Fundamentals of Hotel Website Design

We have all heard the spiel of good website design and more often than not includes phrases such as clean design, clear messaging, ease of navigation, search engine optimisation, mobile responsiveness etc. These phrases are now commonplace and represent minimum expectations of service delivery; however, there are a range of distinguishing factors within hotel website design that form key design fundamentals. First, let’s take a step back and gain a little insight into the consumer journey for hotels.

The Guest Path to Booking

With the exception of dedicated repeat guests and loyal customers, the vast majority of consumers that stay at a hotel property do not search on Google with terms such as ‘hotels in Sydney’ or your local town. Consumer sophistication has evolved over the years as utilisation of preferred online travel agents is well-established; therefore, the majority of hotel search journeys commences on online travel agencies.

A shortlist of potential properties is selected at online travel agency level as choice, price and hotel information is generally well-presented with comparable features. A majority of consumers do venture outside of the initial online travel agency environment at this point. Generally, the purpose of this deviation is to check on price as well as to ascertain further room-specific information. This deviation may include other online-travel agents and meta channels and most certainly will include the direct website. This is the point at which an opportunity is presented to hotels to hijack the booking.

The Direct Website Deviation

Having left the online travel agency environment with a shortlist of properties, perhaps just one, the consumer is now on a mission to execute the booking. Cognisant of this motivation, there are a range of design fundamental that should be applied to a hotel website:

• Ease of Access to the Reservation Process – Commencing the reservation process generally starts with a ‘Book Now’ button and/or access to a booking engine mask with check-in/check-out and number of guest options. Too many booking engines and websites do not include the latter option of a booking engine mask.

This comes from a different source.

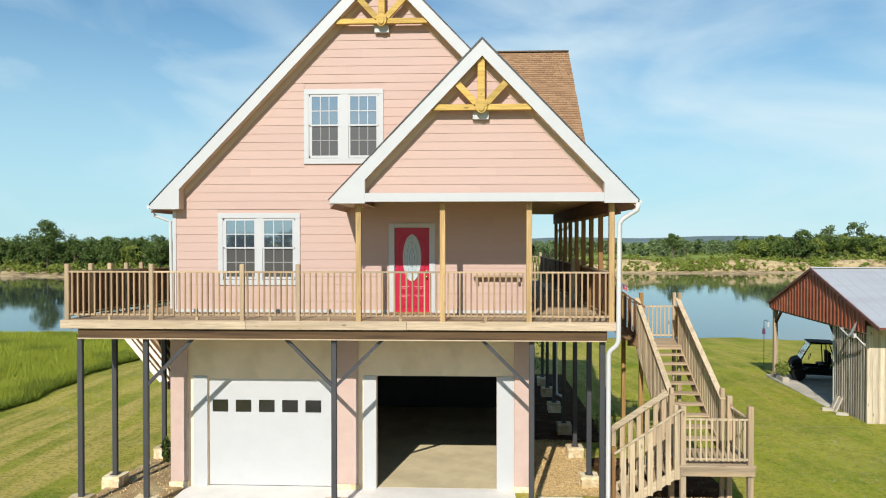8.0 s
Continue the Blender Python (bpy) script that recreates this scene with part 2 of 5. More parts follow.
foliage = random_leaf("far_foliage", (0.036, 0.066, 0.015), (0.115, 0.16, 0.032))
# lighter, duller leaves: haze over the distant woods is put into the colour
foliage_hazed = random_leaf("hazed_distant_foliage", (0.07, 0.11, 0.0443), (0.17, 0.215, 0.0752))
foliage_light = random_leaf("light_foliage", (0.11, 0.153, 0.0221), (0.26, 0.286, 0.0487))
lawn_blade = random_leaf("lawn_blade", (0.10, 0.165, 0.007), (0.41, 0.43, 0.035))
# dark blades: rank clumps, and the painted shadow line at the meadow edge
rank_shaded_blade = random_leaf("rank_shaded_blade", (0.04, 0.0716, 0.0044), (0.17, 0.21, 0.0177))
meadow_blade = random_leaf("meadow_blade", (0.1, 0.158, 0.008), (0.43, 0.434, 0.0443))
dry_blade = random_leaf("dry_blade", (0.25, 0.205, 0.0354), (0.6, 0.477, 0.159))
pebble = random_leaf("pebble", (0.42, 0.35, 0.262), (0.76, 0.665, 0.53), 0.85)
weed_blade = random_leaf("weed_blade", (0.14, 0.162, 0.0177), (0.43, 0.411, 0.0708))
# soil with the shade of deck and stair put into its dark colour
shaded_soil = material("shaded_soil", (0.055, 0.0258, 0.0115), rough=0.95, spec=0.05, vary=0.3, scale=(4, 4, 4), bump=0.6, bump_scale=30, second=(0.085, 0.043, 0.0177), second_scale=0.6)
dirt = material("brown_dirt", (0.33, 0.215, 0.0974), rough=0.95, vary=0.3, scale=(3, 3, 3), bump=0.5, bump_scale=30, second=(0.4, 0.306, 0.15), second_scale=0.6)
chip_piece = random_leaf("chip_piece", (0.46, 0.30, 0.115), (0.79, 0.59, 0.295), 0.85)


def ground_material():
    """Mown grass, with gravel where the drive lies and worn weedy edges."""
    m = bpy.data.materials.new("ground")
    m.use_nodes = True
    n, l = m.node_tree.nodes, m.node_tree.links
    b = n["Principled BSDF"]
    b.inputs["Roughness"].default_value = 0.95
    b.inputs["Specular IOR Level"].default_value = 0.15
    co = n.new("ShaderNodeTexCoord")

    def noise_at(scale, detail=5.0, rough=0.6, stretch=None):
        t = n.new("ShaderNodeTexNoise")
        t.inputs["Scale"].default_value = scale
        t.inputs["Detail"].default_value = detail
        t.inputs["Roughness"].default_value = rough
        if stretch:
            mp = n.new("ShaderNodeMapping")
            mp.inputs["Scale"].default_value = stretch
            mp.inputs["Rotation"].default_value = (0, 0, 0.14)
            l.new(co.outputs["Object"], mp.inputs["Vector"])
            l.new(mp.outputs["Vector"], t.inputs["Vector"])
        else:
            l.new(co.outputs["Object"], t.inputs["Vector"])
        return t.outputs["Fac"]

    def calc(op, a, c=None, d=None):
        t = n.new("ShaderNodeMath")
        t.operation = op
        for k, v in enumerate((a, c, d)):
            if v is None:
                continue
            if isinstance(v, (int, float)):
                t.inputs[k].default_value = v
            else:
                l.new(v, t.inputs[k])
        return t.outputs["Value"]

    def ramp(v, lo, hi, a=0.0, c=1.0):
        t = n.new("ShaderNodeMapRange")
        t.inputs["From Min"].default_value, t.inputs["From Max"].default_value = lo, hi
        t.inputs["To Min"].default_value, t.inputs["To Max"].default_value = a, c
        l.new(v, t.inputs["Value"])
        return t.outputs["Result"]

    def mix(f, a, c):
        t = n.new("ShaderNodeMix")
        t.data_type = "RGBA"
        l.new(f, t.inputs["Factor"])
        for k, v in (("A", a), ("B", c)):
            if isinstance(v, tuple):
                t.inputs[k].default_value = (*v, 1)
            else:
                l.new(v, t.inputs[k])
        return t.outputs["Result"]

    sep = n.new("ShaderNodeSeparateXYZ")
    l.new(co.outputs["Object"], sep.inputs["Vector"])
    x, y = sep.outputs["X"], sep.outputs["Y"]
    wide = calc("SUBTRACT", calc("ABSOLUTE", calc("ADD", x, 1.1)), 6.9)
    deep = calc("MULTIPLY", calc("SUBTRACT", y, 16.0), 0.8)
    back = calc("MULTIPLY", calc("SUBTRACT", -9.0, y), 0.8)
    edge = calc("MAXIMUM", calc("MAXIMUM", wide, deep), back)
    edge = calc("ADD", edge, calc("MULTIPLY", calc("SUBTRACT", noise_at(0.55, 5.0), 0.5), 3.4))
    drive = ramp(edge, -0.9, 0.7, 1.0, 0.0)
    patch = ramp(noise_at(0.8, 6.0, 0.62, (1.0, 1.7, 1.0)), 0.60, 0.70)
    drive = calc("MULTIPLY", drive, calc("SUBTRACT", 1.0, calc("MULTIPLY", patch, 0.6)))
    fine = noise_at(26.0, 3.0, 0.7)
    speck = n.new("ShaderNodeTexVoronoi")
    speck.inputs["Scale"].default_value = 55.0
    l.new(co.outputs["Object"], speck.inputs["Vector"])
    spk = n.new("ShaderNodeSeparateColor")
    l.new(speck.outputs["Color"], spk.inputs["Color"])
    gravel = mix(spk.outputs["Red"], (0.38, 0.315, 0.225), (0.64, 0.55, 0.42))
    gravel = mix(ramp(noise_at(0.45, 5.0), 0.42, 0.68, 0.0, 0.75), gravel, (0.43, 0.344, 0.234))
    gravel = mix(ramp(noise_at(2.6, 6.0, 0.7), 0.48, 0.70, 0.0, 0.6), gravel, (0.36, 0.306, 0.186))
    gravel = mix(ramp(noise_at(4.2, 7.0, 0.74), 0.55, 0.68, 0.0, 0.5), gravel, (0.2, 0.158, 0.0885))
    gravel = mix(ramp(noise_at(1.1, 6.0, 0.7), 0.56, 0.70, 0.0, 0.6), gravel, (0.62, 0.535, 0.416))
    # the lawn by the shed is lusher than the side that faces the river meadow
    lush = ramp(calc("ADD", x, calc("MULTIPLY", calc("SUBTRACT", noise_at(0.25), 0.5), 6.0)), 4.8, 7.8)
    lush = calc("MULTIPLY", lush, ramp(y, 21.0, 31.0, 1.0, 0.45))
    green = mix(ramp(noise_at(0.35, 4.78, 0.575), 0.38, 0.62), (0.145, 0.205, 0.010), (0.33, 0.335, 0.025))
    green = mix(ramp(noise_at(1.3, 6.0, 0.7), 0.50, 0.66, 0.0, 0.75), green, (0.42, 0.358, 0.0487))
    dry = mix(fine, (0.42, 0.32, 0.062), (0.62, 0.463, 0.142))
    # the mower left its stripes along the meadow
    stripe = ramp(noise_at(1.0, 3.0, 0.5, (1.5, 0.10, 1.0)), 0.40, 0.56)
    blotch = ramp(noise_at(0.5, 5.73, 0.602), 0.36, 0.62)
    bare = calc("MULTIPLY", calc("MAXIMUM", calc("MULTIPLY", stripe, 0.95), calc("MULTIPLY", blotch, 0.6)), calc("SUBTRACT", 1.0, calc("MULTIPLY", lush, 0.72)))
    worn = mix(bare, green, dry)
    worn = mix(ramp(noise_at(9.0, 6.0, 0.75), 0.50, 0.60, 0.0, 0.6), worn, (0.1, 0.119, 0.0089))
    worn = mix(ramp(noise_at(3.2, 7.0, 0.72), 0.54, 0.66, 0.0, 0.5), worn, (0.11, 0.134, 0.0106))
    worn = mix(calc("MULTIPLY", ramp(noise_at(1.9, 7.0, 0.74, (0.9, 0.5, 1.0)), 0.58, 0.68, 0.0, 0.8), calc("SUBTRACT", 1.0, lush)), worn, (0.47, 0.377, 0.168))
    col = mix(drive, worn, gravel)
    l.new(col, b.inputs["Base Color"])
    bp = n.new("ShaderNodeBump")
    bp.inputs["Strength"].default_value = 0.7
    bp.inputs["Distance"].default_value = 0.05
    l.new(noise_at(30.0, 4.0, 0.75), bp.inputs["Height"])
    l.new(bp.outputs["Normal"], b.inputs["Normal"])
    return m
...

This should be present, located front and centre when consumers land on your homepage with an efficient design. In an ideal world, when landing on the home page an option to ‘Book Now’ ‘Call Now’ and present search options through a booking engine mask should be present.

• Booking-Engine, Booking-Engine, Booking-Engine – It cannot be iterated enough the relevance of a booking engine with high conversion rates. Consider the consumer that has ventured to the direct website and enters the reservation flow immediately; having garnered all necessary site and room information from an online travel agent. With the most beautiful website in place, this can be undone by a mundane booking engine. While hoteliers can exercise control over the design of the website, this control is generally not present at booking engine level, which is arguably the most important facet of the website. Key features of a booking engine that contribute to higher conversion rates are automated online travel agency price matching/discounting, strong mobile optimisation, efficient reservation flow and ease of low-risk check-out.

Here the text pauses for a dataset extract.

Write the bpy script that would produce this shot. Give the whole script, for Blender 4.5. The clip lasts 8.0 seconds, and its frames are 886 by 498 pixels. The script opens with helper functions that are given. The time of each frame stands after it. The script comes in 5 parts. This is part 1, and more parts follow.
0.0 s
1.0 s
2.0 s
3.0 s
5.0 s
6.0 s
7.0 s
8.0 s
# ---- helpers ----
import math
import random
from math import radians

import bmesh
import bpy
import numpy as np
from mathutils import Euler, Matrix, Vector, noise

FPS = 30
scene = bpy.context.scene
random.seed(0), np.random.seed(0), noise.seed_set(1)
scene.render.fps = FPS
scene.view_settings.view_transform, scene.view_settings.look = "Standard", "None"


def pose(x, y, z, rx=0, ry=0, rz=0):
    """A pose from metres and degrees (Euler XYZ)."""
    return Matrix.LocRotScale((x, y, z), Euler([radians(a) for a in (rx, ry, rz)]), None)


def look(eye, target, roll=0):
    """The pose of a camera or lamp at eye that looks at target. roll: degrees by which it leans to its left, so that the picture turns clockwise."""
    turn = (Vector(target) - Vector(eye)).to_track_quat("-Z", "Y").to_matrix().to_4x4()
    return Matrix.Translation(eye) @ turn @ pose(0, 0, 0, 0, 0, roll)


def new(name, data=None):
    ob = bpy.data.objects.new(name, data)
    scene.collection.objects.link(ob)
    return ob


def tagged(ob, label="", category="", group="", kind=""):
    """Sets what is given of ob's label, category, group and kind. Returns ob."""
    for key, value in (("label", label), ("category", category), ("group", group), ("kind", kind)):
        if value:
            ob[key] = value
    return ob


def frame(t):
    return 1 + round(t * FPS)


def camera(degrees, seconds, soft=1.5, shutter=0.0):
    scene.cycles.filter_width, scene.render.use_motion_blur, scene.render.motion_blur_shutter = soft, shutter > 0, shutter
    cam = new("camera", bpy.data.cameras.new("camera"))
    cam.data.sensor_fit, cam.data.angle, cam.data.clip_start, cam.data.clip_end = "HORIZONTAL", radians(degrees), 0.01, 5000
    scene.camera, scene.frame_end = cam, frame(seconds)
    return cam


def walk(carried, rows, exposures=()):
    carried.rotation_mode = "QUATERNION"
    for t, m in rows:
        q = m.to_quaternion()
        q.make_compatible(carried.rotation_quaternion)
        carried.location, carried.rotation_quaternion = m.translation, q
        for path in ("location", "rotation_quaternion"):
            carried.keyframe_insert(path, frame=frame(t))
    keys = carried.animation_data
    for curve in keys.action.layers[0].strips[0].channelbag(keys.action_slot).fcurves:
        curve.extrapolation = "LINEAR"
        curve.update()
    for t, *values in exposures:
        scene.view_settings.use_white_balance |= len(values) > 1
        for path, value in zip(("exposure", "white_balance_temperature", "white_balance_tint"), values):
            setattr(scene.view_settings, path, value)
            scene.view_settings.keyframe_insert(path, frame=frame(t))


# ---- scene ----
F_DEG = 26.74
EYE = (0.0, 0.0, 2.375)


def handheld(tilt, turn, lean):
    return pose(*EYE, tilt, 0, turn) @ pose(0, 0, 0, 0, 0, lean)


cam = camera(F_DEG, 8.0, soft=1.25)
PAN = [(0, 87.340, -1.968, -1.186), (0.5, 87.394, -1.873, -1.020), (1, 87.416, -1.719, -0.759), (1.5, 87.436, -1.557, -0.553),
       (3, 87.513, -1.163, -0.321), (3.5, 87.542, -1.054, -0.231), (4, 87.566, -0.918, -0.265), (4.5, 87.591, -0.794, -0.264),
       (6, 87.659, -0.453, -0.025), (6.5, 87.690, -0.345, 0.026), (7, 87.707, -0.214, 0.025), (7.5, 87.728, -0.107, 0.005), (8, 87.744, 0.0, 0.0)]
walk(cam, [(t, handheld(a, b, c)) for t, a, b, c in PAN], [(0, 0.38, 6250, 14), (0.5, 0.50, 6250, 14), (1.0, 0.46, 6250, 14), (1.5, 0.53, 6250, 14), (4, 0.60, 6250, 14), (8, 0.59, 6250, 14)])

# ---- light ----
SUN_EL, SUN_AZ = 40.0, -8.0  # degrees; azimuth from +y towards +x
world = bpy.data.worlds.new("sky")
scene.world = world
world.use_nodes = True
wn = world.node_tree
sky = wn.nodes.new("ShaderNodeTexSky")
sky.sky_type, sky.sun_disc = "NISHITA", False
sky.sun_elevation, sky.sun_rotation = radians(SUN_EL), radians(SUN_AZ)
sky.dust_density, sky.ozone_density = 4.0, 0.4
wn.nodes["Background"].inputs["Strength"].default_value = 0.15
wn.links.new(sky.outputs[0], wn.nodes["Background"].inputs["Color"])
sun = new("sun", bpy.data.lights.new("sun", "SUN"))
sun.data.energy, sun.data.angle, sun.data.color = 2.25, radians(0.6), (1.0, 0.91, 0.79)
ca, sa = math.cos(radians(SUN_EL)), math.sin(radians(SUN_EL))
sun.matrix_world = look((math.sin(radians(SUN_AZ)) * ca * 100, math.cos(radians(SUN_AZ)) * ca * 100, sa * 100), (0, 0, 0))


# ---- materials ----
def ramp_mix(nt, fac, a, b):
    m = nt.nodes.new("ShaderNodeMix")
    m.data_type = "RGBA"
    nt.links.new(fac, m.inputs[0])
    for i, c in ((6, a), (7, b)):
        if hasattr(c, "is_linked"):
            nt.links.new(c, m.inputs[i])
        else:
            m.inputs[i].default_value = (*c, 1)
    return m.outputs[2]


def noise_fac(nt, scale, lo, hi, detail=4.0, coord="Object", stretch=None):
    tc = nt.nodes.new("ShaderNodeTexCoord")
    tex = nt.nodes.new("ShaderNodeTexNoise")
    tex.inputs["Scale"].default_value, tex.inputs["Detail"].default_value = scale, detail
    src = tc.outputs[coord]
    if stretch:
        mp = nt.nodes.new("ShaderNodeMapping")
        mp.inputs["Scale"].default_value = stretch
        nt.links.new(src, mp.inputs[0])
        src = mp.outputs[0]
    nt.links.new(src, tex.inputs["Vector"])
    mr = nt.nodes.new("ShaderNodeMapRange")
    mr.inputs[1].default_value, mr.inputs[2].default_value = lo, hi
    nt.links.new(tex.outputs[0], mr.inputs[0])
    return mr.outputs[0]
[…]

• Supplementary Information – Let’s assume that the venture to the direct website is not purely price motivated but also information driven. Primarily this relates to room and property information. An opportunity to showcase exclusive imagery and descriptions that are not present in an online travel agency environment is presented. This has the effect of endearing the consumer to your particular channel and building more trust than with the online travel agency channels. Providing ease of access to the reservation from any location within the website is just common sense.

• Mimic Online Travel Agents – If you can’t beat, join them! Room and rate plans should mirror those presented in an online context. Typically, online travel agencies present the ‘best available rate’ as the initial option – i.e., the room without the bells and whistles. Structuring the booking engine in this manner such that the consumer is comparing apples with apples upon an initial search is simply good practice and maintains consumer interest. If the consumer is presented with an alternative for the same room type that is more expensive, that is a lost opportunity.

• Exclusive Offers – If the booking engine does not have the ability to price match/discount relative to online travel agencies, then structuring of offers that can be presented as a closed-user-groups with ease of sign-up is present. These offers have got to represent a clear alternative to online-travel agency searches up-front in order to convince the consumer to participate.

• Basic Security – Do not underestimate basic security in terms of SSL Certificates. Too many websites are classified as ‘Not Secure’ in the address bar. Equally, utilising a payment process with high security levels and ease of passage in a basic fundamental.

Good Hotel Website Design is not about Good Website Design

We have established a few key elements to fundamentals of good hotel website design. The major takeaway is that good hotel website design on its own is nowhere near enough to increase direct conversion. Good hotel website design incorporates key elements from the disciplines of hotel sales, marketing, revenue management and in particular, the selection of a high-conversion booking engine. Input from these elements, as well as a design approach are key fundamentals of best-in-class hotel website design.